#### MATERIAL FOR THIS EXERCISE

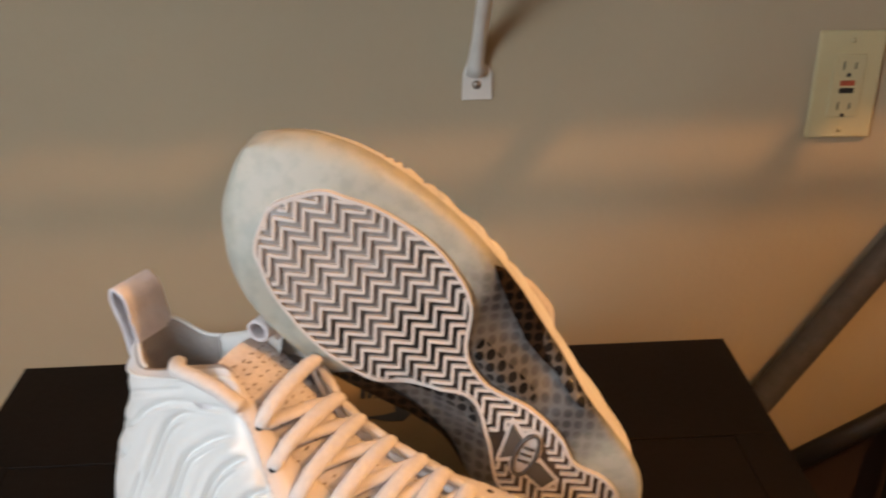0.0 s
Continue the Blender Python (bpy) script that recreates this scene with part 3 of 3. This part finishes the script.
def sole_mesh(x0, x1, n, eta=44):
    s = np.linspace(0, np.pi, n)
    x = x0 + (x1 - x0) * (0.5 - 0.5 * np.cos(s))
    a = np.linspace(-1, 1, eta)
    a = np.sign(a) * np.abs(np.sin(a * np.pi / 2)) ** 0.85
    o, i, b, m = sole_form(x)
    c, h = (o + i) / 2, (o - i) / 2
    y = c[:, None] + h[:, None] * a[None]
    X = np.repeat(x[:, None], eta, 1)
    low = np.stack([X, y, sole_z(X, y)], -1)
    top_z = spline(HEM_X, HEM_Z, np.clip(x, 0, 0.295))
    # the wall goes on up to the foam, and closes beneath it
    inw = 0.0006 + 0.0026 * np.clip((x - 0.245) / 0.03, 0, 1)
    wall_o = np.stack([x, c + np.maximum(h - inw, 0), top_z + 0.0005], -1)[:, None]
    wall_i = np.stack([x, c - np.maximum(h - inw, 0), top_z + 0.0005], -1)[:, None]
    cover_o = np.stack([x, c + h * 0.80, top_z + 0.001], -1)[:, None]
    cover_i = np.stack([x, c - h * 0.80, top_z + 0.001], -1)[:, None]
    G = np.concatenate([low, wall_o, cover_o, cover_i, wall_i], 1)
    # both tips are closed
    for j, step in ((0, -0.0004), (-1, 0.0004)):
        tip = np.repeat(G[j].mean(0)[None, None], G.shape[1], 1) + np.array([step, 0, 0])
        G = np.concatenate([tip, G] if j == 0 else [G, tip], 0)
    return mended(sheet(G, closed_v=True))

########
#### MATERIAL FOR THIS EXERCISE

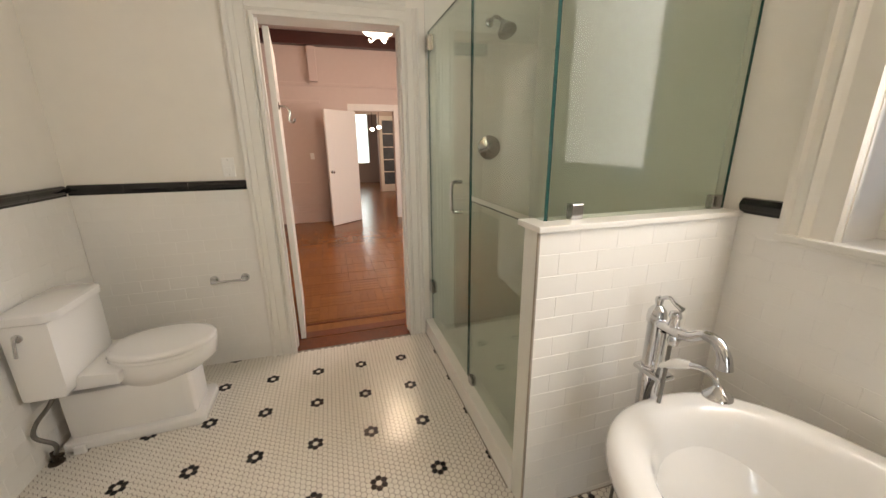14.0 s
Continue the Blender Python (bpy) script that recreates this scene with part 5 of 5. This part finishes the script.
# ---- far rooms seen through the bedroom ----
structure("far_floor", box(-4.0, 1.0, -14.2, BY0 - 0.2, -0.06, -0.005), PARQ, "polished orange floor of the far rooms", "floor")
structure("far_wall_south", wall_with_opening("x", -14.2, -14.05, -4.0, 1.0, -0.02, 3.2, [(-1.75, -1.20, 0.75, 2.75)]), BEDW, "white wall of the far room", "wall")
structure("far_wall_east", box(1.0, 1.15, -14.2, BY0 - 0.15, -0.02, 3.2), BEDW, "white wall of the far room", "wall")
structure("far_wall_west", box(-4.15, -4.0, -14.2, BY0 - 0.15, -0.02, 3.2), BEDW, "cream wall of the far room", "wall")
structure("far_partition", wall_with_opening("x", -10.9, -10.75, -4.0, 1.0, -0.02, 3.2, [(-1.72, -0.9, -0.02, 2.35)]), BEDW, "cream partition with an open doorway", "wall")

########
#### MATERIAL FOR THIS EXERCISE

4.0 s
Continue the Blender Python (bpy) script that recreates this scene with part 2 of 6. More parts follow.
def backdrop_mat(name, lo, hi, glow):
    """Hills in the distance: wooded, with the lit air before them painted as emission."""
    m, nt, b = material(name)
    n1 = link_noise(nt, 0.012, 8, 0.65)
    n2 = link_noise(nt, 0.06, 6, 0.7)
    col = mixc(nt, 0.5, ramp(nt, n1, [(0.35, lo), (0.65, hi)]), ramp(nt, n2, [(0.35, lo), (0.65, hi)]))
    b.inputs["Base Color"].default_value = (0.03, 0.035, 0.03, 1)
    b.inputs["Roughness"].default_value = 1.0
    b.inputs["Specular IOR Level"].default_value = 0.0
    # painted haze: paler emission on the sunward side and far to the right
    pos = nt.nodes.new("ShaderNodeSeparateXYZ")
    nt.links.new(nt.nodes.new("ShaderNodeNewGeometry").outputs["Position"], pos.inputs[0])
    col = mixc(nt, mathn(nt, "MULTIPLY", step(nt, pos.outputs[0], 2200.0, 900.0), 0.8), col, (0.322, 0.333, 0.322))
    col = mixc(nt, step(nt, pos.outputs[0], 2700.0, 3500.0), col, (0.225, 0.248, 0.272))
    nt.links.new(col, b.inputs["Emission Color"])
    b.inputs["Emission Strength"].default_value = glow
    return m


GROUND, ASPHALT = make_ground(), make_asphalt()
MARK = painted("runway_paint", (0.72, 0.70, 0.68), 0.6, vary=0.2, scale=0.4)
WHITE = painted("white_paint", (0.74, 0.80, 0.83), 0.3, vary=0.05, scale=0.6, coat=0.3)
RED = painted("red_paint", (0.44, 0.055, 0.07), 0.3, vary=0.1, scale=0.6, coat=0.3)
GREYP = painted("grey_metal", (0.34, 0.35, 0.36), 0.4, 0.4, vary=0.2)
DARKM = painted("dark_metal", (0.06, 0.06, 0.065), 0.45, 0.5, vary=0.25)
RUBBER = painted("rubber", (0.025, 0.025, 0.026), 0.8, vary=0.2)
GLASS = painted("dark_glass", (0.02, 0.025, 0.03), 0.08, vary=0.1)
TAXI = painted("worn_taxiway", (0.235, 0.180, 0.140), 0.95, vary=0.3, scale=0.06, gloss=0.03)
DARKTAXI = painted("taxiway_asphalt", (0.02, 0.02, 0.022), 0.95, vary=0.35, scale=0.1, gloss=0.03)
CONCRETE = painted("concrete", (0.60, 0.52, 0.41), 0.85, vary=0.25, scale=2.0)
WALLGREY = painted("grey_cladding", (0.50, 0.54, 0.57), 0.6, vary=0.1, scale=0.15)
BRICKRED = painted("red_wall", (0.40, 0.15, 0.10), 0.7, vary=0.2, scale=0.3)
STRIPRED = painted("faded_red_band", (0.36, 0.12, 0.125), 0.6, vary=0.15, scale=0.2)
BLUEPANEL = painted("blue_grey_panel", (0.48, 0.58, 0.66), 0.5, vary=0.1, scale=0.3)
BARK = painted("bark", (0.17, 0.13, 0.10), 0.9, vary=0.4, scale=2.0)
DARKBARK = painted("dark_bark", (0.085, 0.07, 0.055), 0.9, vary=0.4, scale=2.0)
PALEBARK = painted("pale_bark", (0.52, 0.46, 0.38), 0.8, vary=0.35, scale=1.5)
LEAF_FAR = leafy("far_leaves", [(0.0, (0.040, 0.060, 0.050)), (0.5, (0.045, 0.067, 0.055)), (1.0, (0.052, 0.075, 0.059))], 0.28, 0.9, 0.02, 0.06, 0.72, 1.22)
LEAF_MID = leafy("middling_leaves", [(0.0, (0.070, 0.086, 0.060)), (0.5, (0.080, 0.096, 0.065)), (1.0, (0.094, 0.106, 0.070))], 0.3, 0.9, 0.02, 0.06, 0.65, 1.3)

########

▸ WHAT IS BEING ASKED: Solely the line containing "5. This part finishes the script.", the line containing "partition with an", and the lines between them are to be given again, exactly as written.

▸ EXPECTED ANSWER:
Continue the Blender Python (bpy) script that recreates this scene with part 5 of 5. This part finishes the script.
# ---- far rooms seen through the bedroom ----
structure("far_floor", box(-4.0, 1.0, -14.2, BY0 - 0.2, -0.06, -0.005), PARQ, "polished orange floor of the far rooms", "floor")
structure("far_wall_south", wall_with_opening("x", -14.2, -14.05, -4.0, 1.0, -0.02, 3.2, [(-1.75, -1.20, 0.75, 2.75)]), BEDW, "white wall of the far room", "wall")
structure("far_wall_east", box(1.0, 1.15, -14.2, BY0 - 0.15, -0.02, 3.2), BEDW, "white wall of the far room", "wall")
structure("far_wall_west", box(-4.15, -4.0, -14.2, BY0 - 0.15, -0.02, 3.2), BEDW, "cream wall of the far room", "wall")
structure("far_partition", wall_with_opening("x", -10.9, -10.75, -4.0, 1.0, -0.02, 3.2, [(-1.72, -0.9, -0.02, 2.35)]), BEDW, "cream partition with an open doorway", "wall")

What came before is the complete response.